Unfortunately, Rome was apparently much less inspiring to Allen than Paris. Certainly To Rome, with Love isn’t in love with Rome either of today or yesterday in the way that the earlier film was in love with Paris of the Lost Generation; with a few adjustments, it could have been set practically anywhere.

That can’t be said for The Great Beauty, a film that is narratively even more diffuse than To Rome, with Love, but aesthetically and culturally far richer, if no less despairing and nihilistic than many Allen films.

With its blend of sophistication, sensuality, and lavish imagery both beautiful and bizarre, The Great Beauty has earned comparisons to Federico Fellini’s classic La Dolce Vita (1960), another artful immersion in Roman excess and ennui. Both are films about failure in the search for meaning in life, and each has been described as a cautionary tale, although I find this claim more persuasive of Fellini than Sorrentino. In any case, both filmmakers make Rome look fabulous.

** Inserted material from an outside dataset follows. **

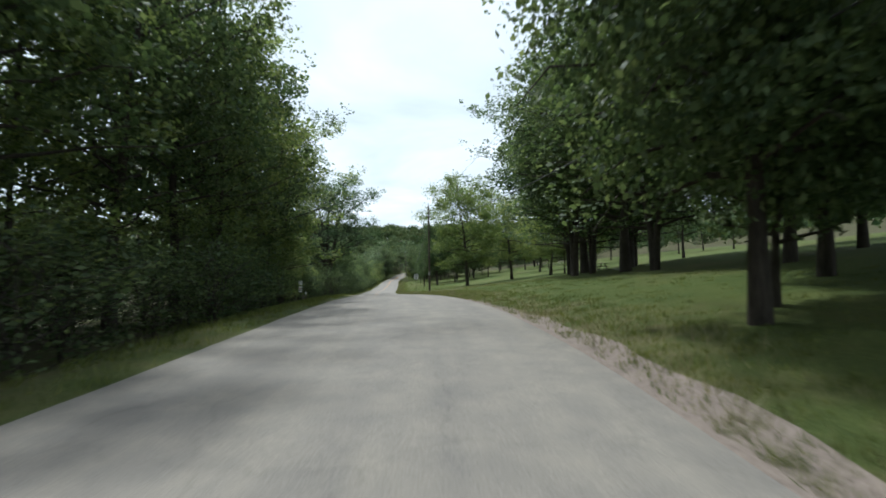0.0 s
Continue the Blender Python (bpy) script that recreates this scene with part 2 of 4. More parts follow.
def ground_material():
    """Mown grass, rough verge and woodland floor, blended by the 'wild' and 'wood' attributes."""
    m, n, l, b = material("grassland", 0.95, 0.12)
    fine = noise_node(n, l, 14.0, 5.0, None, 0.7)
    mid = noise_node(n, l, 0.9, 5.0, None, 0.6)
    big = noise_node(n, l, 0.11, 4.0, None, 0.55)
    lawn = ramp(n, l, fine.outputs["Fac"], [(0.25, (0.042, 0.060, 0.017)), (0.55, (0.075, 0.098, 0.029)), (0.8, (0.124, 0.138, 0.050))]).outputs[0]
    lawn = mix(n, l, lawn, ramp(n, l, mid.outputs["Fac"], [(0.3, (0.80, 0.86, 0.78)), (0.7, (1.16, 1.08, 1.02))]).outputs[0], 1.0, "MULTIPLY")
    lawn = mix(n, l, lawn, ramp(n, l, big.outputs["Fac"], [(0.35, (0.88, 0.95, 0.85)), (0.65, (1.15, 1.06, 1.05))]).outputs[0], 1.0, "MULTIPLY")
    dry = ramp(n, l, fine.outputs["Fac"], [(0.25, (0.085, 0.075, 0.040)), (0.6, (0.16, 0.135, 0.075)), (0.85, (0.24, 0.20, 0.12))]).outputs[0]
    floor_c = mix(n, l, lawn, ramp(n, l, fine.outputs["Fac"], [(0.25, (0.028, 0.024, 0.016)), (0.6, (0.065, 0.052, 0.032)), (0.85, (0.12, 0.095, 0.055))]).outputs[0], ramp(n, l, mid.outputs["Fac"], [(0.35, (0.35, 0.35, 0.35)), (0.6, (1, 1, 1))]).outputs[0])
    worn_c = ramp(n, l, big.outputs["Fac"], [(0.48, (0, 0, 0)), (0.62, (0.5, 0.5, 0.5))])
    speck = noise_node(n, l, 3.2, 4.0, None, 0.65)
    lawn = mix(n, l, lawn, (0.118, 0.092, 0.046), mix(n, l, (0, 0, 0), worn_c.outputs[0], ramp(n, l, speck.outputs["Fac"], [(0.42, (0, 0, 0)), (0.62, (1, 1, 1))]).outputs[0]))
    wild = n.new("ShaderNodeAttribute")
    wild.attribute_name = "wild"
    wood = n.new("ShaderNodeAttribute")
    wood.attribute_name = "wood"
    k = n.new("ShaderNodeMath")
    k.operation = "MULTIPLY"
    l.new(wild.outputs["Fac"], k.inputs[0])
    l.new(ramp(n, l, mid.outputs["Fac"], [(0.42, (0.15, 0.15, 0.15)), (0.62, (1, 1, 1))]).outputs[0], k.inputs[1])
    c = mix(n, l, lawn, dry, k.outputs[0])
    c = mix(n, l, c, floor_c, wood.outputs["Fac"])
    bare = n.new("ShaderNodeAttribute")
    bare.attribute_name = "bare"
    edge = n.new("ShaderNodeMath")
    edge.operation = "ADD"
    l.new(bare.outputs["Fac"], edge.inputs[0])
    l.new(speck.outputs["Fac"], edge.inputs[1])
    soil = ramp(n, l, fine.outputs["Fac"], [(0.25, (0.070, 0.052, 0.038)), (0.6, (0.135, 0.105, 0.080)), (0.85, (0.21, 0.175, 0.14))])
    c = mix(n, l, c, soil.outputs[0], ramp(n, l, edge.outputs[0], [(0.78, (0, 0, 0)), (1.0, (0.9, 0.9, 0.9))]).outputs[0])
    l.new(c, b.inputs["Base Color"])
    bump(n, l, b, fine.outputs["Fac"], 1.0, 0.08)
    return m


GROUND = ground_material()


def plain(name, c0, c1, scale, rough=0.8, spec=0.3, bmp=0.0, metal=0.0):
    m, n, l, b = material(name, rough, spec)
    v = noise_node(n, l, scale, 6.0, None, 0.65)
    w = noise_node(n, l, scale * 0.13, 3.0)
    c = ramp(n, l, v.outputs["Fac"], [(0.3, c0), (0.7, c1)]).outputs[0]
    c = mix(n, l, c, ramp(n, l, w.outputs["Fac"], [(0.3, (0.85, 0.85, 0.85)), (0.7, (1.1, 1.1, 1.1))]).outputs[0], 1.0, "MULTIPLY")
    l.new(c, b.inputs["Base Color"])
    b.inputs["Metallic"].default_value = metal
    if bmp:
        bump(n, l, b, v.outputs["Fac"], bmp, 0.02)
    return m


SAND = plain("orange_sand", (0.21, 0.140, 0.092), (0.38, 0.275, 0.190), 26.0, 0.95, 0.2, 0.8)
DEADWOOD = plain("dead_wood", (0.09, 0.075, 0.06), (0.24, 0.21, 0.18), 11.0, 0.95, 0.15, 0.5)
STONE = plain("pale_limestone", (0.17, 0.150, 0.120), (0.33, 0.30, 0.245), 14.0, 0.9, 0.25, 0.7)
GRAVEL = plain("tan_gravel", (0.132, 0.116, 0.096), (0.245, 0.222, 0.186), 22.0, 0.95, 0.2, 0.8)
GRIT = plain("brown_gravel", (0.115, 0.092, 0.078), (0.25, 0.205, 0.175), 24.0, 0.95, 0.2, 0.9)
POLE_WOOD = plain("weathered_pole_wood", (0.042, 0.033, 0.026), (0.12, 0.095, 0.074), 7.0, 0.9, 0.2, 0.6)
POST_WOOD = plain("grey_post_wood", (0.10, 0.095, 0.085), (0.26, 0.25, 0.23), 9.0, 0.9, 0.2, 0.5)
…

Not all Italian films set in Rome try to make it look fabulous. Roberto Rossellini’s groundbreaking Rome, Open City (1945), a World War II film with scenes shot on still war-torn streets, with Nazi stormtroopers played by actual Nazi POWs, inaugurated a new style that came to be called Italian neorealism.

Gritty, generally downbeat, and marked by concern with the lives and struggles of ordinary people, Italian neorealist films were shot in working-class or poor neighborhoods, often with nonprofessional actors cast from the people who really lived there.

A far more authentic depiction of wartime Rome, obviously, than The Scarlet and the Black, Open City eschews postcard destinations like the Colosseum and Saint Peter’s Square, focusing on the Pigneto neighborhood to the east of the tourist attractions, particularly on a tenement building on the Via Montecuccoli. (Only in the last shot do we see the dome of Saint Peter’s rising above the city skyline.)

Another neorealist classic, Vittorio de Sica’s Bicycle Thieves (1948), shows far more of Rome than Open City, as its hapless protagonist and his young son wander the streets vainly seeking a stolen bicycle that represents the father’s only hope for employment. Yet de Sica has no more interest in photogenic landmarks than Rossellini. In one sequence, as father and son make their way from the Tiber to the fourth-century basilica church of Santi Nereo e Achilleo, you would never know that they probably passed by the Circus Maximus, among other iconic locales.

In fact, if not for the Tiber, you could almost watch Bicycle Thieves and Roman Holiday back to back and never realize they were shot in the same city only five years apart. They would make an odd double feature, but perhaps with their very lack of commonality these two films together offer a unique portrait of Rome, at least around the mid-20th century, both as it looked from afar and as it was for so many who lived there.